We found a cuddly proto-orgy happening in one of the hotel rooms. I got naked and started giving people massage to join in. Soon GQP was down to bra and fake breasts, I was hair-pulling and biting, HTC started to get involved - but then lost interest. I told GQP to leave bra on, but it eventually came off. Suddenly, I realized that the hairy legs I had caught a glimpse of under the dress peeking over the tops of the boots that had been SUCH a turn-on were no longer appealing now that GQP looked like any other naked hairy man. Kissing became uncomfortable. I had no interest in anything other than giving pain and sensation play. Luckily GQP was very subby and seemed completely okay with it. Even interest in that was fading after a while and I was glad when the other couple left in the room asked us to give them some private space and I had an excuse to get dressed and leave. I felt incredibly shallow as I realized that if the dress had stayed on I would have willingly - HAPPILY - done so much more. Attraction can be so arbitrary. Or maybe that's just me!

Later that same night I was part of another cuddly threesome with the same HTW and a gorgeous cis-gendered woman (CGW) that, up until that very moment, I thought I had not been attracted to.
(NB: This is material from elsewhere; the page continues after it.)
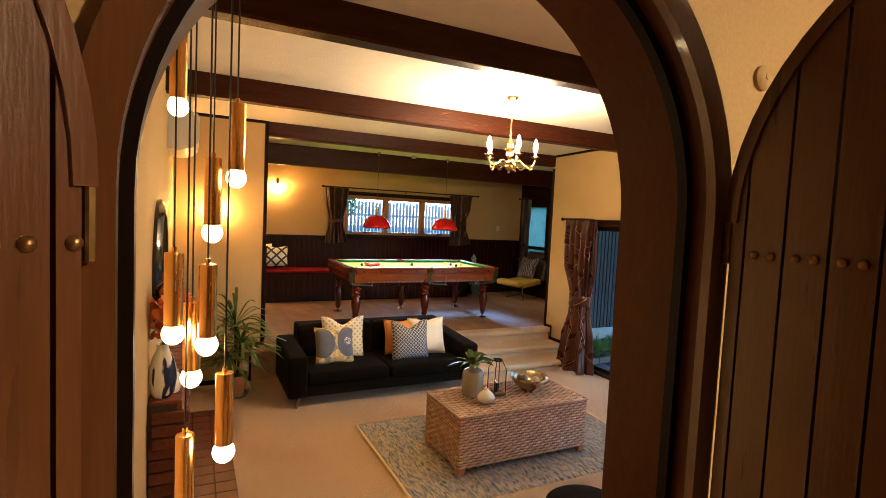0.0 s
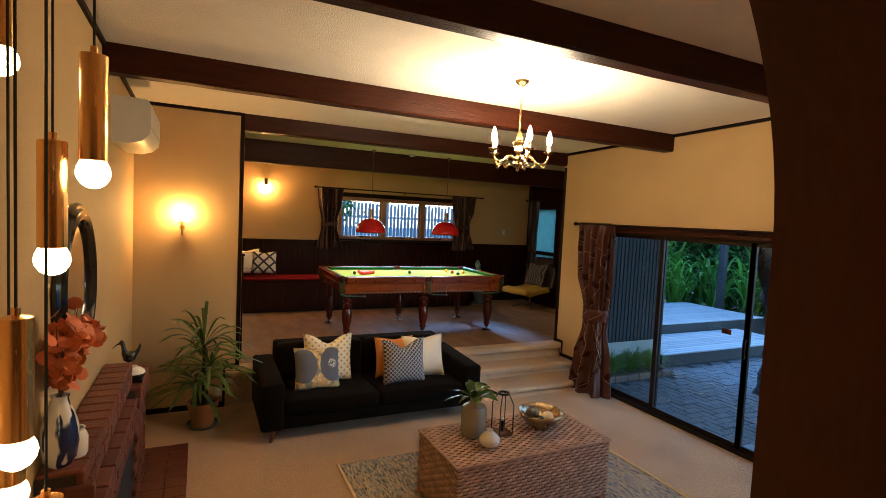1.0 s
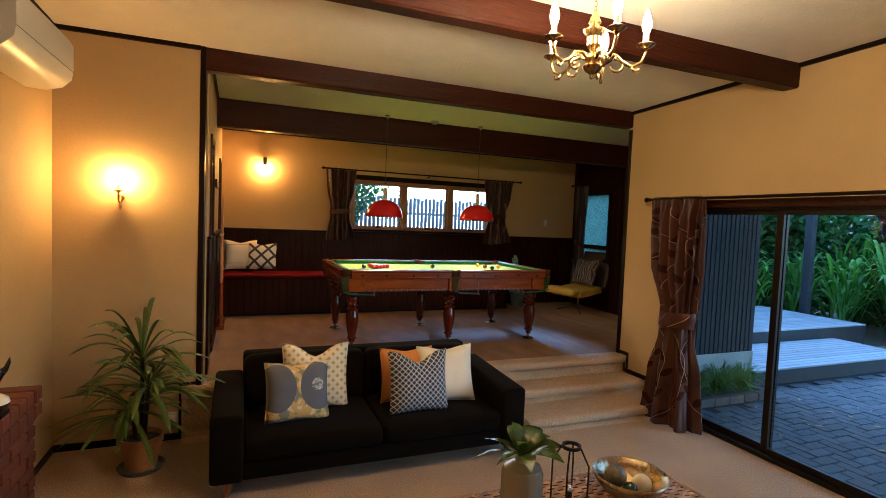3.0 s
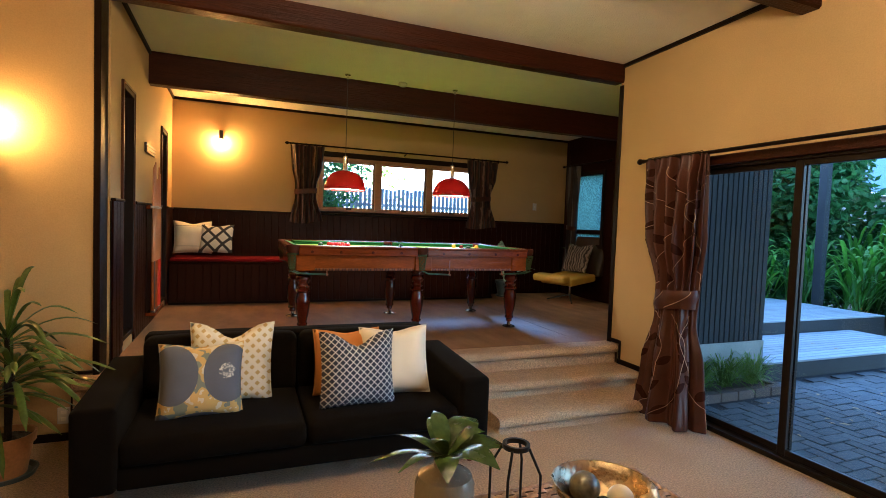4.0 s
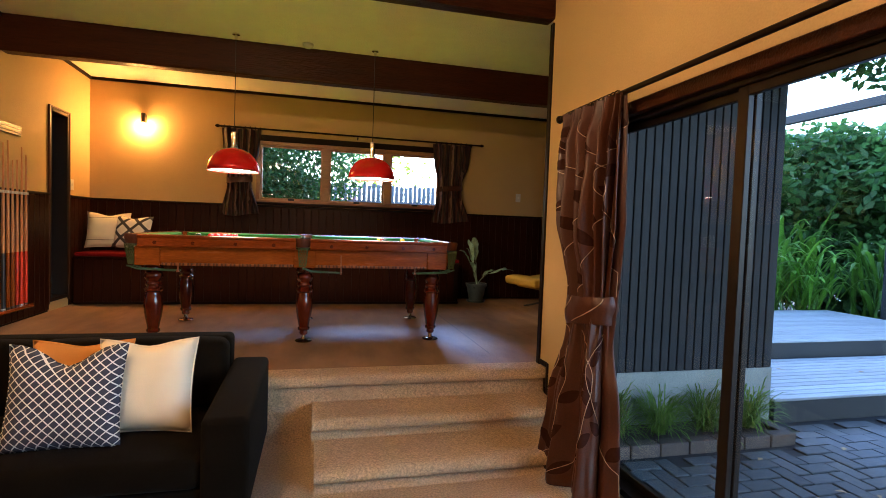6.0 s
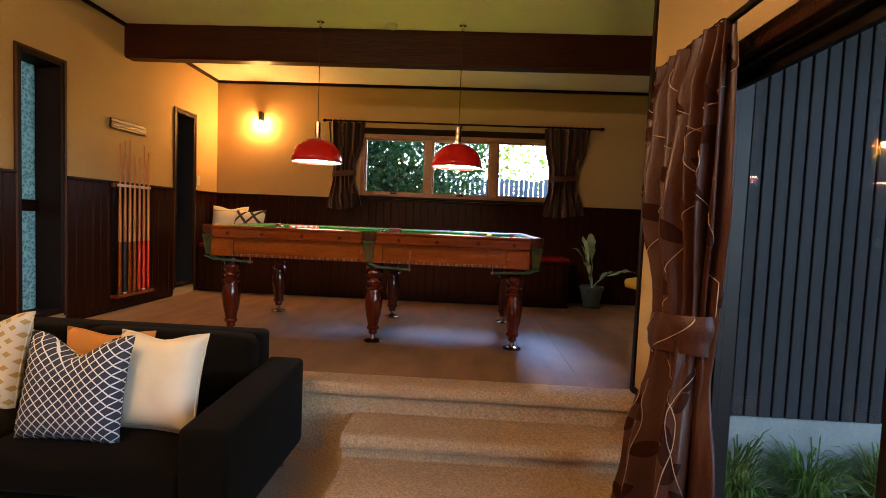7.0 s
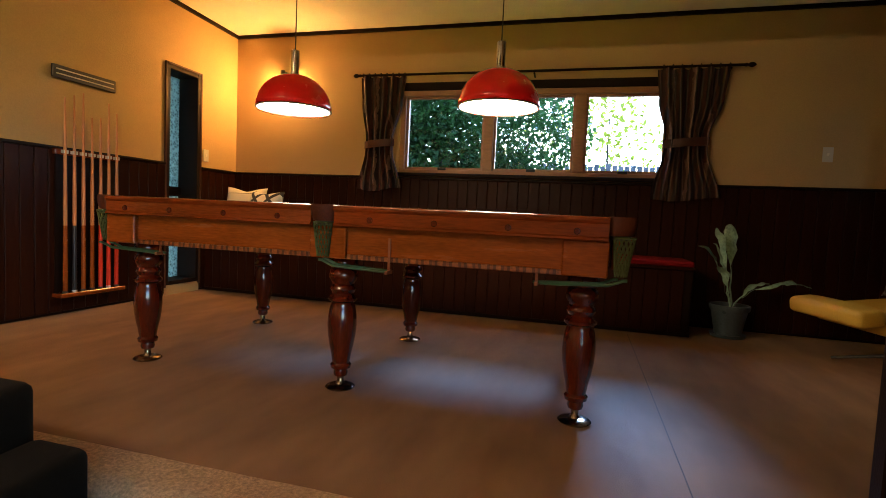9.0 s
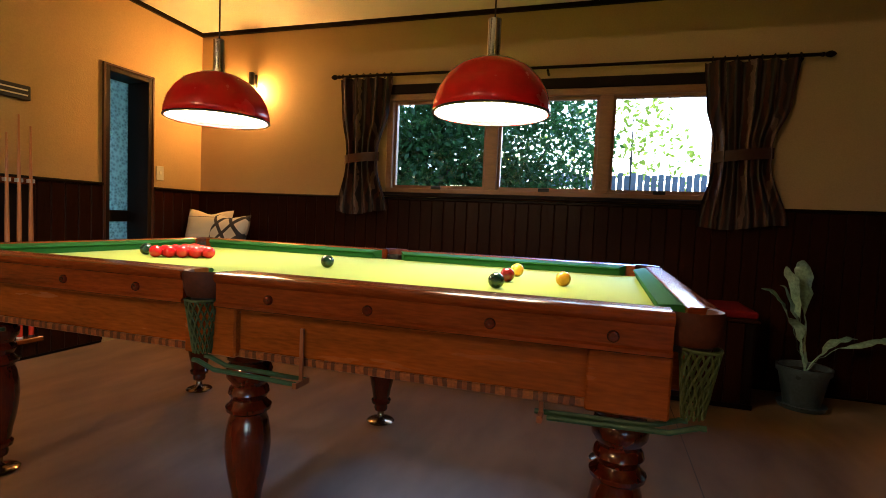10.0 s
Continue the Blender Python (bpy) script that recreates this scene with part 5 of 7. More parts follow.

As she invited me to cuddle with her and told me how much she appreciated my presence I realized that what I thought was lack of attraction had actually been fear of rejection. She is very stereotypically beautiful in that head-cheerleader kind of way, incredibly intelligent, and I didn't expect her to invite me into her circle. CGW, HTW and I spent most of the next two days together sharing, bonding, and I think it ended up being a very healing experience for all of us. Sex and sensuality blended into just holding and loving.

Such a contrast. To have the first experience end within hours of the second one beginning has made the lesson even clearer to me: I need to slow down and listen more to what is right in the moment instead of trying to create what I think I want. I need to reserve judgement of others and stop assuming that I know how they feel about me.

Wednesday, February 16, 2011

Valentine's Day


My Valentine's Day date told me, as we climbed the stairs to Coit Tower, that he didn't understand why I wasn't an Internet celebrity already. I told him it was because I am far too boring.

I've been dating this one for a couple months. We met last Halloween at a party hosted by a polyamorous co-housing community in the South Bay. I was dressed in a German barmaid's outfit wearing my strap-on (with a pretty purple dildo I had borrowed from an erotic clown because it matched my skirt) under the fluffy black petticoat. I was there with my boyfriend, one of his other girlfriends, and her "partner-with-benefits" who looks exactly like Abraham Lincoln.

Boyfriend, his girlfriend and I were all on very friendly cuddling terms and made a happy puppy pile in front of the fireplace. He-who-was-to-become-my-Valentine's-date was lounging in a giant armchair and caught sight of the dildo under the skirt. He had many questions - most of them technical in nature - about use, sensation for giver and receiver, technique...

Boyfriend, his girlfriend, and I moved on to the hot tub. It was a small 4-6 seater. We soon had 12 people squeezed in. I ended up in the lap of a cute young boy while someone attacked my neck and shoulders with deep, hard bites. Another man asked if there was anything he could do for me, so I directed him to massage my back as I was getting bitten and put my feet in the lap of the woman across from me - which she was kind enough to massage. He-who-was-to-become-my-Valentine's-date joined the tub. It came out that I was a certified massage therapist and he started asking technical questions about musculoskeletal anatomy and massage technique. I made a valiant effort to answer coherently through the delicious haze created by teeth, deep effluerage, and warm water. The back massager offered me a tour of the SF Bay in his sailboat, which I ultimately turned down. The biter and I scheduled an impact play session together. He-who-was-to-become-my-Valentine's-date and I made an appointment to trade massage a couple weeks later.